— START OF Information shown —
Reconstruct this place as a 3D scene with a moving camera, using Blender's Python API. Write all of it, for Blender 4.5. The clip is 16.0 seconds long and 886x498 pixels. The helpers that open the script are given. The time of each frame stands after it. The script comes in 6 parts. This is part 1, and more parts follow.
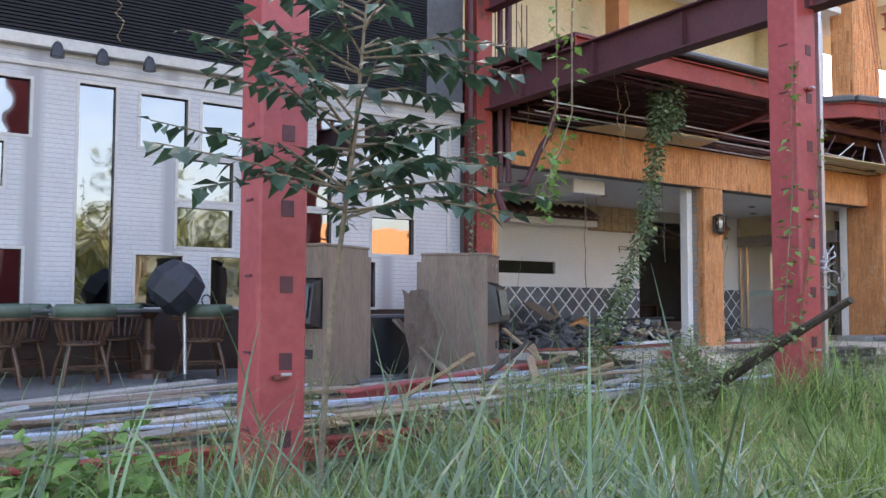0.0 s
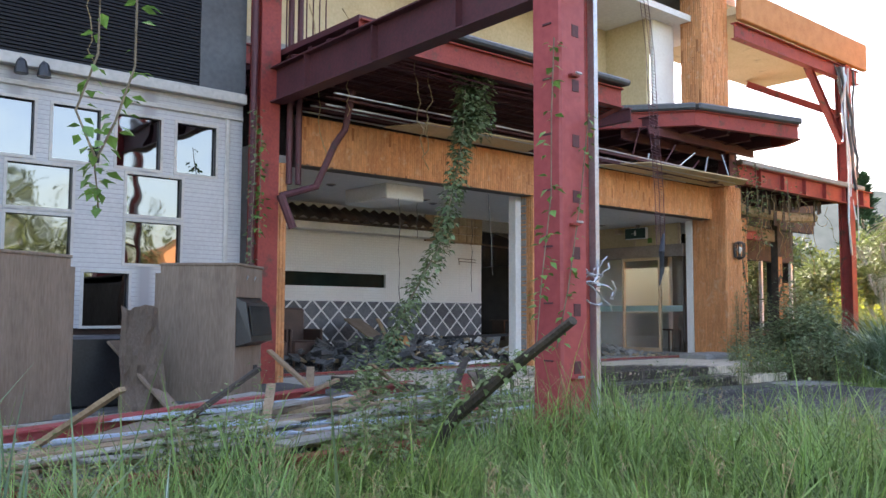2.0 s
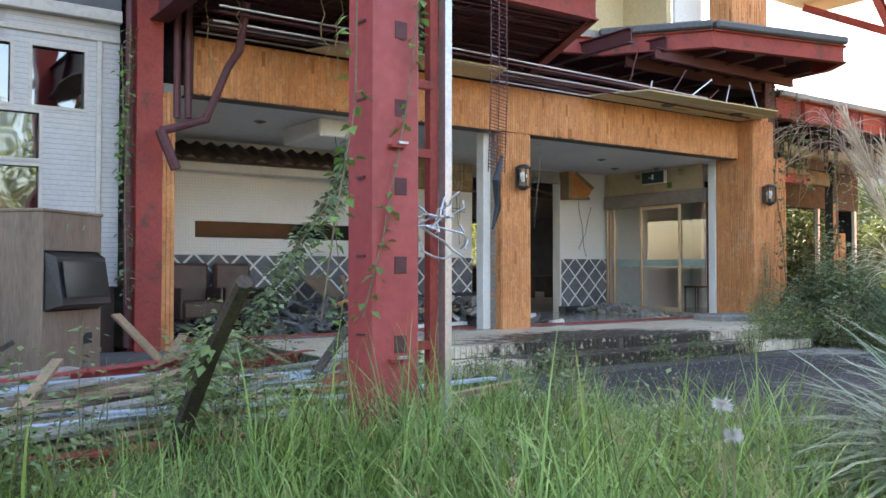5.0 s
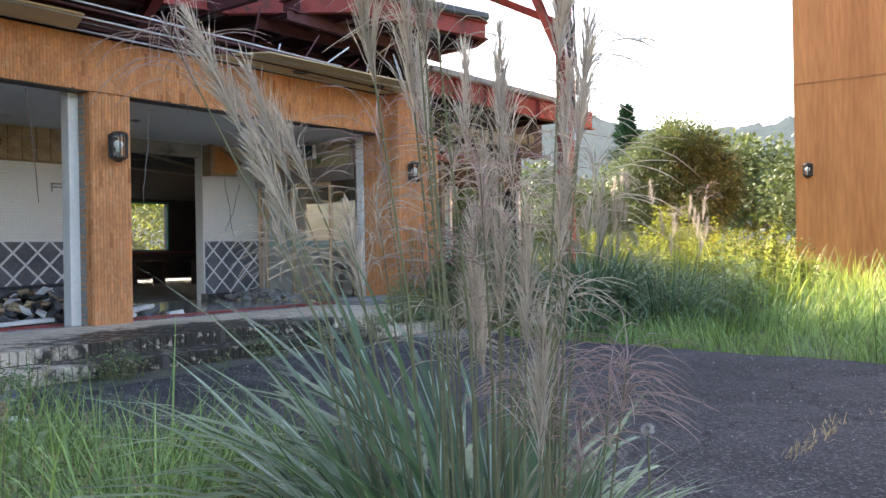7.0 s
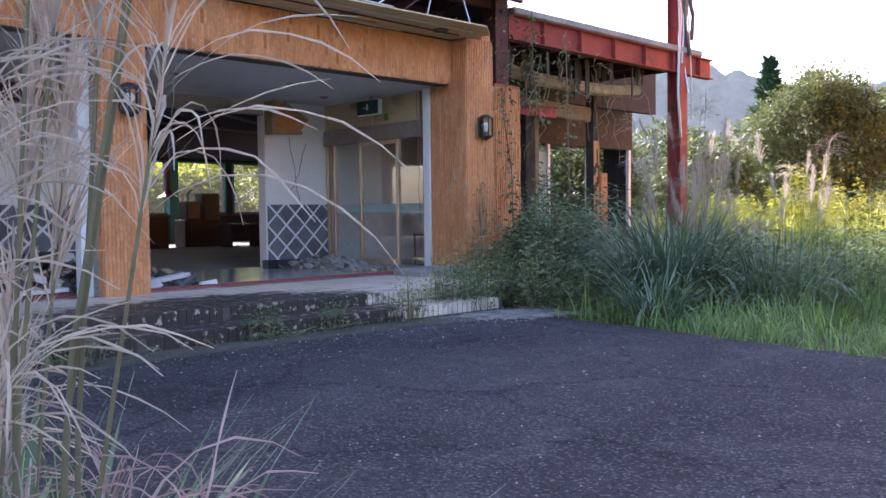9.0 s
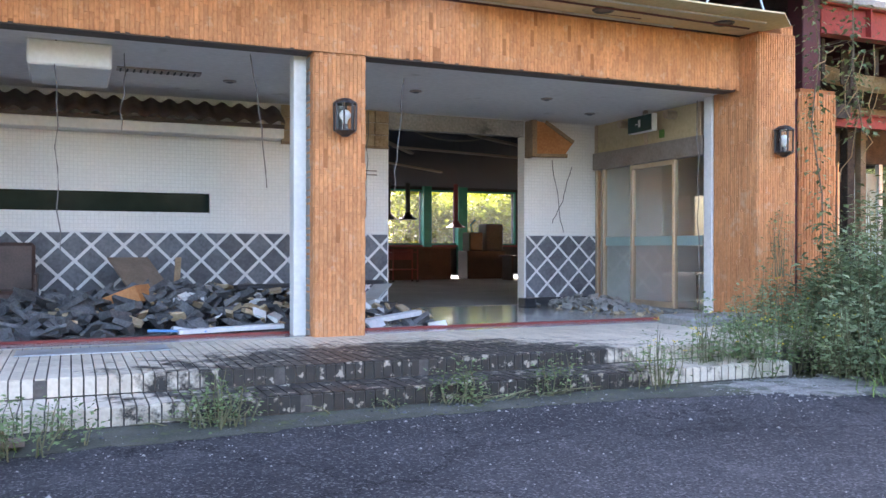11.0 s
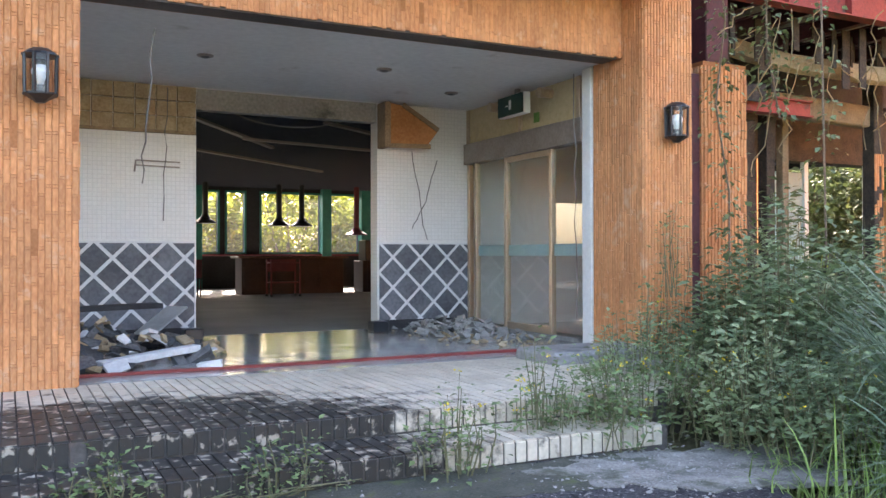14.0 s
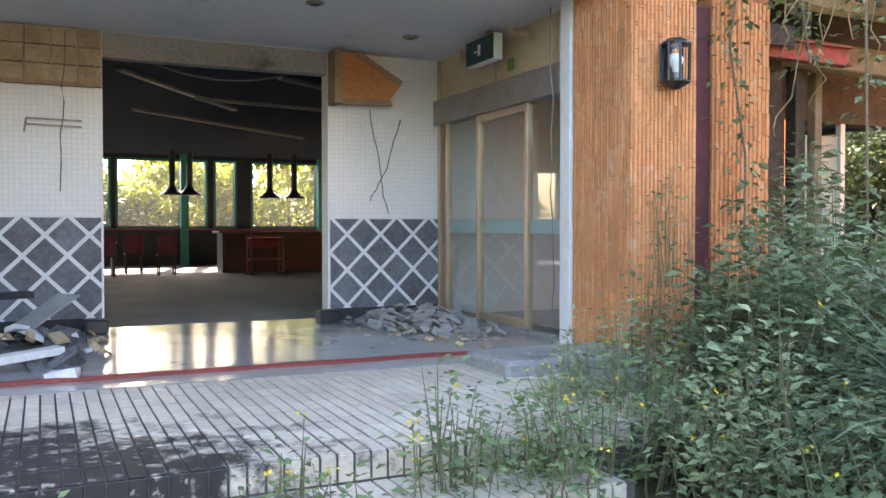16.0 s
— END OF Information shown —
What to do: Every line of the data above should be quoted exactly. Omit the pictures.

Response:
Reconstruct this place as a 3D scene with a moving camera, using Blender's Python API. Write all of it, for Blender 4.5. The clip is 16.0 seconds long and 886x498 pixels. The helpers that open the script are given. The time of each frame stands after it. The script comes in 6 parts. This is part 1, and more parts follow.
0.0 s
2.0 s
5.0 s
7.0 s
9.0 s
11.0 s
14.0 s
16.0 s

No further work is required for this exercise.